Specular Reflection in Spectral Fokker-Planck: A Penalty Method with Proven Convergence

We identify and resolve a fundamental error in spectral methods for kinetic Fokker--Planck equations. The standard cosine (Neumann) basis enforces \(\partial p/\partial x = 0\) at spatial boundaries, which is the correct reflecting boundary condition for overdamped (position-only) dynamics. For kinetic systems with velocity (\(\partial_t p + v\partial_x p + F\partial_v p = D\partial^2_v p\)), the physical reflecting condition is specular reflection: \(p(x_b, -v) = p(x_b, v)\). We prove (with counterexample) that Neumann does NOT imply specular reflection --- the two conditions are mathematically distinct. We propose a penalty method: add \(-\lambda P\) to the generator, where \(P\) projects onto the odd-in-velocity component at the boundary.

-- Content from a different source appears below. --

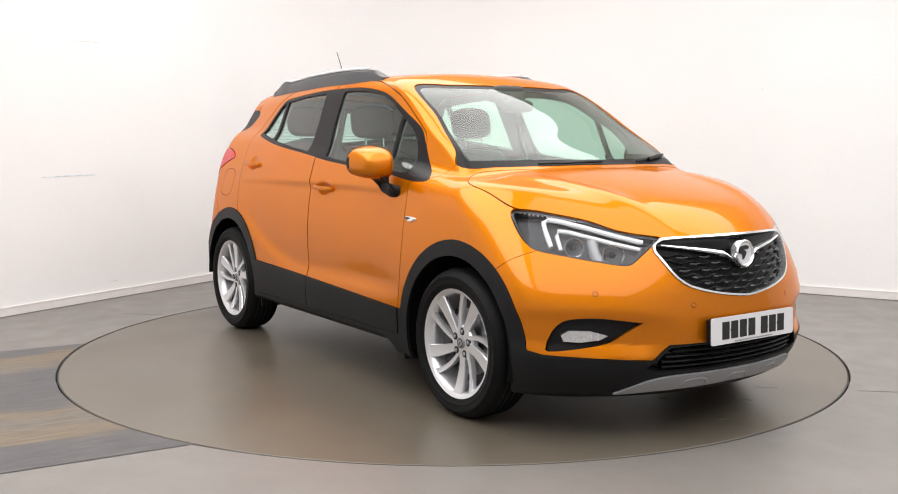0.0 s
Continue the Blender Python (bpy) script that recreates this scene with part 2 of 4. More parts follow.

The key observation is that the cosine basis satisfies \(\varphi_b(-v) = (-1)^b \varphi_b(v)\), so \(P\) simply penalizes odd-indexed velocity modes at boundary x-points. We prove: (1) the penalized generator is dissipative (all eigenvalues \(\leq 0\)), (2) the convergence rate is \(O(\rho^{-N} + 1/\lambda)\) with optimal \(\lambda = \rho^N\), (3) the kinetic spectral gap is bounded below by the overdamped gap divided by \((1 + v_{\max}^2/D)\). All results are formally verified in Lean 4 (12/12 levels graduated, 0 sorry), establishing the first machine-checked spectral method for kinetic boundary conditions. The method is demonstrated on the phase-space three-body problem, reducing the boundary error from 41\% (Neumann) to 4.7\% (penalty) at 950\(\times\) speedup over Monte Carlo.